** THE PROBLEM **
Every line that includes the word "label" is to be listed.
--- SUPPLIED INFORMATION ---
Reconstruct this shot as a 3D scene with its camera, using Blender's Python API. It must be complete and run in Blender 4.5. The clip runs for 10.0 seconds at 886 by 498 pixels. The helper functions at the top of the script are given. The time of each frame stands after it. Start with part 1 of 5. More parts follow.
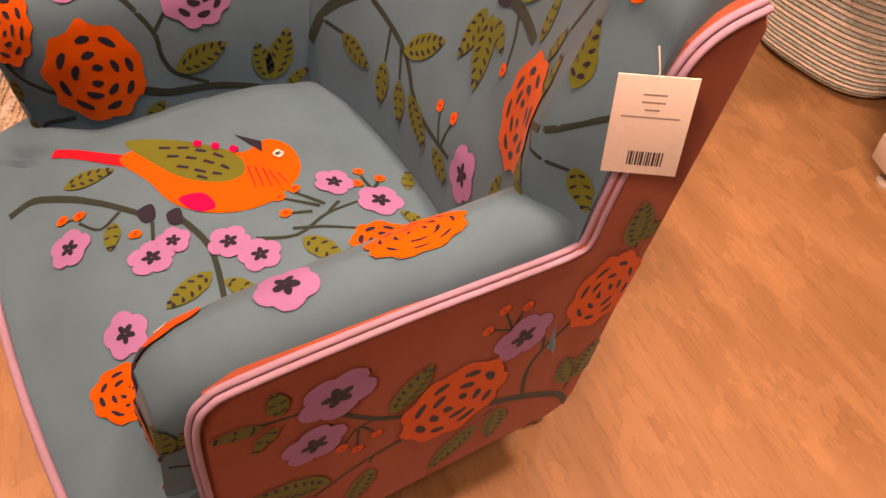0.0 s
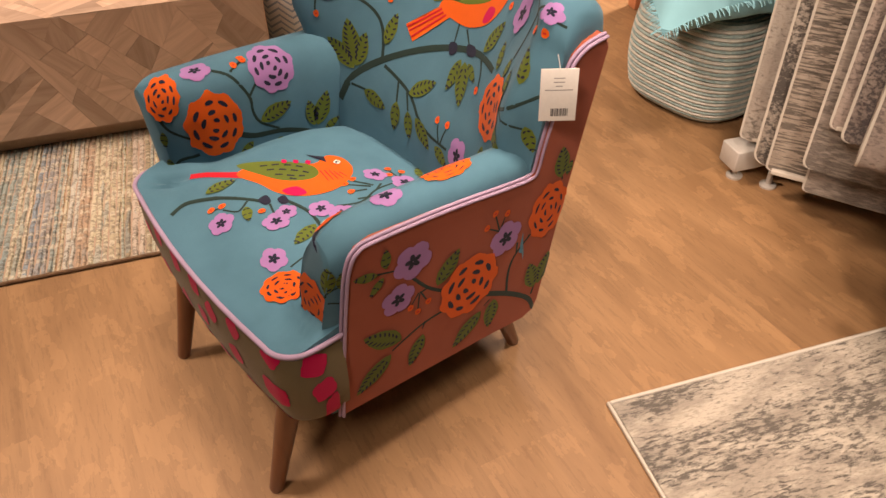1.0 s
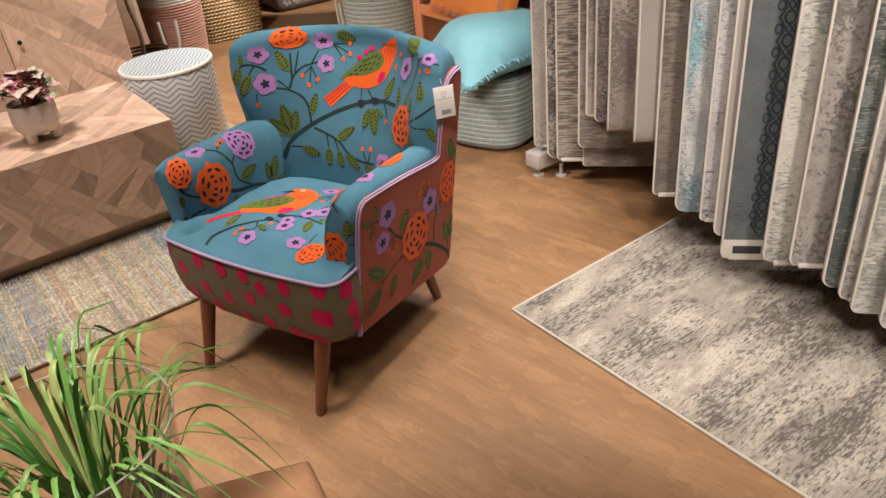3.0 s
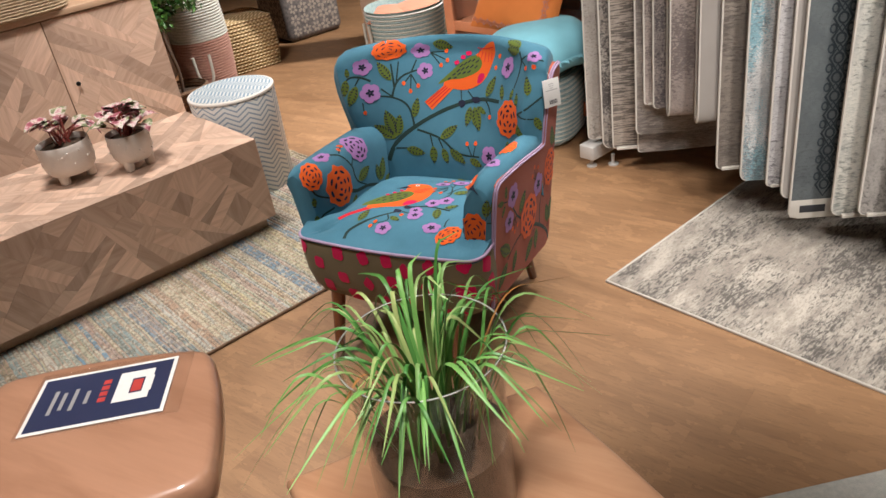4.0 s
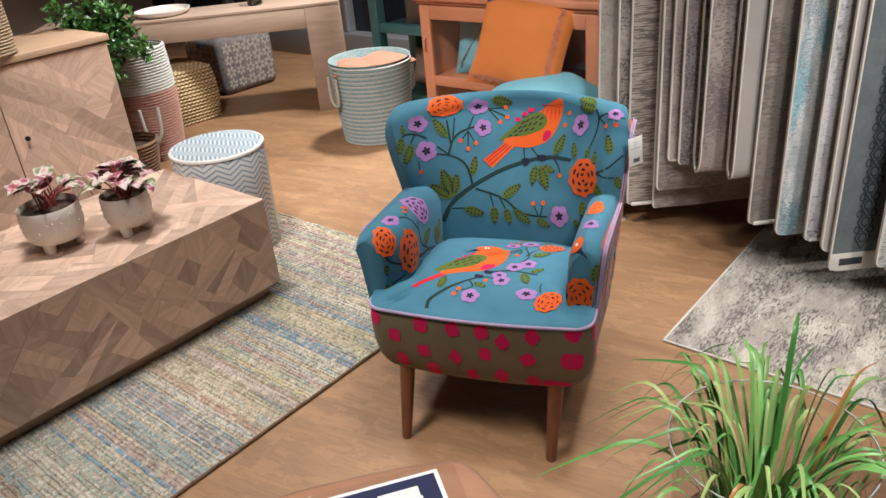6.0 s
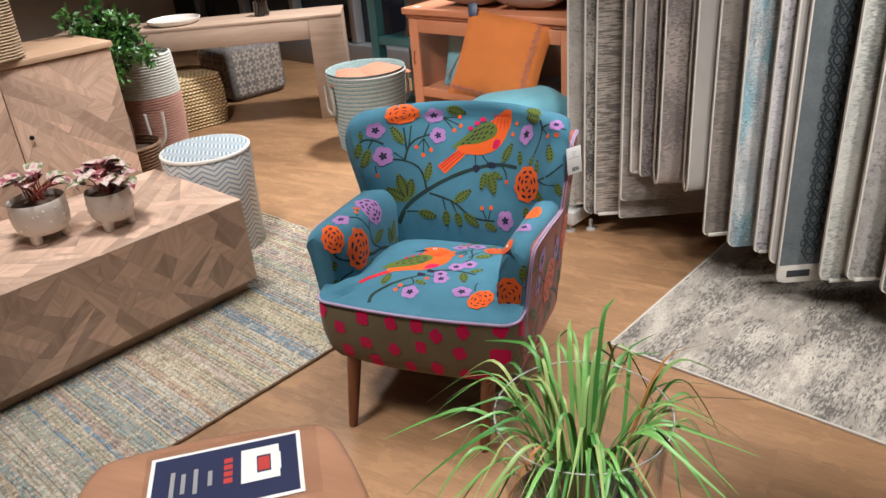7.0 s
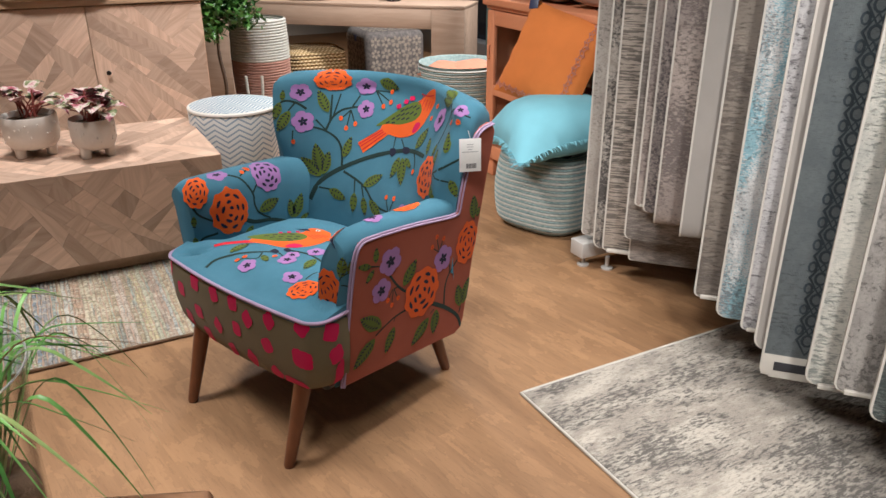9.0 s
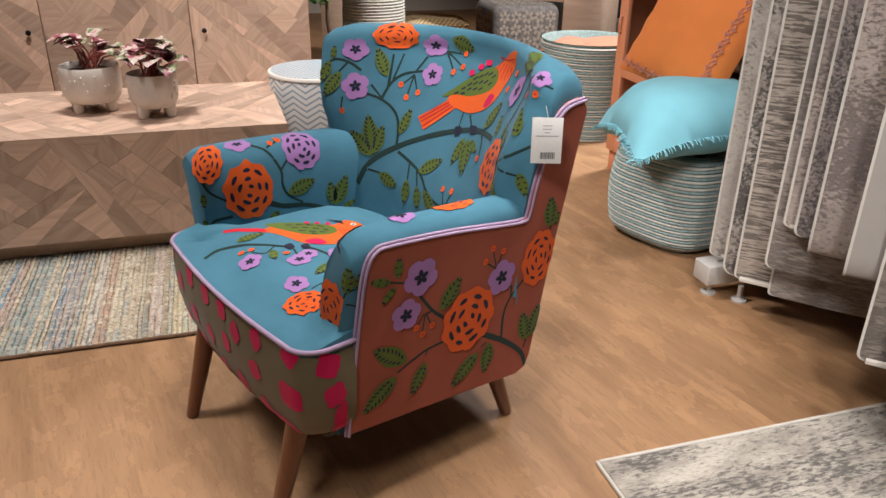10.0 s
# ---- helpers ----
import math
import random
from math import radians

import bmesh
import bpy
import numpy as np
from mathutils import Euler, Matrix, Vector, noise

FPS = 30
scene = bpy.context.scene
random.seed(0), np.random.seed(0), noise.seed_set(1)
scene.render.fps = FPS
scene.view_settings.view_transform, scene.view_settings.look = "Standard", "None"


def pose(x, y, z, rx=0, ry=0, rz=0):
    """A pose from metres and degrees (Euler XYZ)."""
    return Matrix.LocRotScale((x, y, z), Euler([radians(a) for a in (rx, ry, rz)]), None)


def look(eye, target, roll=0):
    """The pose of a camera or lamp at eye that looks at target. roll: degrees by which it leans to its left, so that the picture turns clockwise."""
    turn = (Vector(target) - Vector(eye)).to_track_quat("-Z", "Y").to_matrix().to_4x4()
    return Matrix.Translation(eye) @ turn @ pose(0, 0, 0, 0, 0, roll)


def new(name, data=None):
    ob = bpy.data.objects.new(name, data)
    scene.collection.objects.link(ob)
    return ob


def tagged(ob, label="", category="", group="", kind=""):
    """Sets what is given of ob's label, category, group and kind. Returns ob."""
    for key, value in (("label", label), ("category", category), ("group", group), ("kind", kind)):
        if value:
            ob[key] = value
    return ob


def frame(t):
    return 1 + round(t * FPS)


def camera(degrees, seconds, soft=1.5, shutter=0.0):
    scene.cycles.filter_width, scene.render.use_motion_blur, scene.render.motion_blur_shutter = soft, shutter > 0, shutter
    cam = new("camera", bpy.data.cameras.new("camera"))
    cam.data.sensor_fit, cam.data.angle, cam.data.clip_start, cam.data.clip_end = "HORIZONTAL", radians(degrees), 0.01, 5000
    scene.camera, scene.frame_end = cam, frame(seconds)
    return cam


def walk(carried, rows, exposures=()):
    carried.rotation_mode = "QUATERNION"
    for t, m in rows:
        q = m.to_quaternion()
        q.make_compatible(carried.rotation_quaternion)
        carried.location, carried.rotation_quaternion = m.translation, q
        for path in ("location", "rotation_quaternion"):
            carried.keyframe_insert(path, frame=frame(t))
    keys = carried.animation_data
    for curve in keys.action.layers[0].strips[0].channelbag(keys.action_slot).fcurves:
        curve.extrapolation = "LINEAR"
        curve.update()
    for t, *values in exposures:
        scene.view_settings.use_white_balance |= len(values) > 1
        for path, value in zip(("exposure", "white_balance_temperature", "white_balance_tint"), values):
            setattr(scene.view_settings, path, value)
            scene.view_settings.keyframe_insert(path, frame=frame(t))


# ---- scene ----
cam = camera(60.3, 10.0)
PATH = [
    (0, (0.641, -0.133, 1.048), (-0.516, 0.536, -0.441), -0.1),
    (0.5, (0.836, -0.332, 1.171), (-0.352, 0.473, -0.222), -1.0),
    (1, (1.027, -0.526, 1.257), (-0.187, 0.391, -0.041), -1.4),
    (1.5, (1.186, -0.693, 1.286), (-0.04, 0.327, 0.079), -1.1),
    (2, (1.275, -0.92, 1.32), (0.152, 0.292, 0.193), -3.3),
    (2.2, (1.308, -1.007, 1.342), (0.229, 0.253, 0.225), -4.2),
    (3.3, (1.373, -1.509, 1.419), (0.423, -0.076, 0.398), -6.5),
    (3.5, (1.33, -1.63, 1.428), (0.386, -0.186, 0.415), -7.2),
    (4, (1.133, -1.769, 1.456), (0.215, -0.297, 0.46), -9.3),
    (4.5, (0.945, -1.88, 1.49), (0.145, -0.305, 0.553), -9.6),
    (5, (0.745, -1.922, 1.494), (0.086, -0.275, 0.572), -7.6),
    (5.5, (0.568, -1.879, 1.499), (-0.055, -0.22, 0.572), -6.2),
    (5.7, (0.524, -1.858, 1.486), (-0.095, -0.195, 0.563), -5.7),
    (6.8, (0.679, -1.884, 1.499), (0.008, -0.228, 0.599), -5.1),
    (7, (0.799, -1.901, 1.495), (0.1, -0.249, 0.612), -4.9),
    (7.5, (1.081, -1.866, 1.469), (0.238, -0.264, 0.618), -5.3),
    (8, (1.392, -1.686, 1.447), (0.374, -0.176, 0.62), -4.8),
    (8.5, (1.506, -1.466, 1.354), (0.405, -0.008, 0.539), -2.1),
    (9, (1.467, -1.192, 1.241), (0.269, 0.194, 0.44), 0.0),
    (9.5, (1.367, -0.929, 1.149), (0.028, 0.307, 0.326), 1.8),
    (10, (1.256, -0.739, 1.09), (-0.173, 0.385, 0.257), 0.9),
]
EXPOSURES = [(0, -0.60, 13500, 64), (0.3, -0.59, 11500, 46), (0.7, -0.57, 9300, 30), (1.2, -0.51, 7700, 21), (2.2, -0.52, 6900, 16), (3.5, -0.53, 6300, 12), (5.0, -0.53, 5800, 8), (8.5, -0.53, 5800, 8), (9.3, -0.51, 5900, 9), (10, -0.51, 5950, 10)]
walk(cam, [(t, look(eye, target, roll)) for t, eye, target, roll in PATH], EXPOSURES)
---
** FINAL RESULT **
def tagged(ob, label="", category="", group="", kind=""):
    """Sets what is given of ob's label, category, group and kind. Returns ob."""
    for key, value in (("label", label), ("category", category), ("group", group), ("kind", kind)):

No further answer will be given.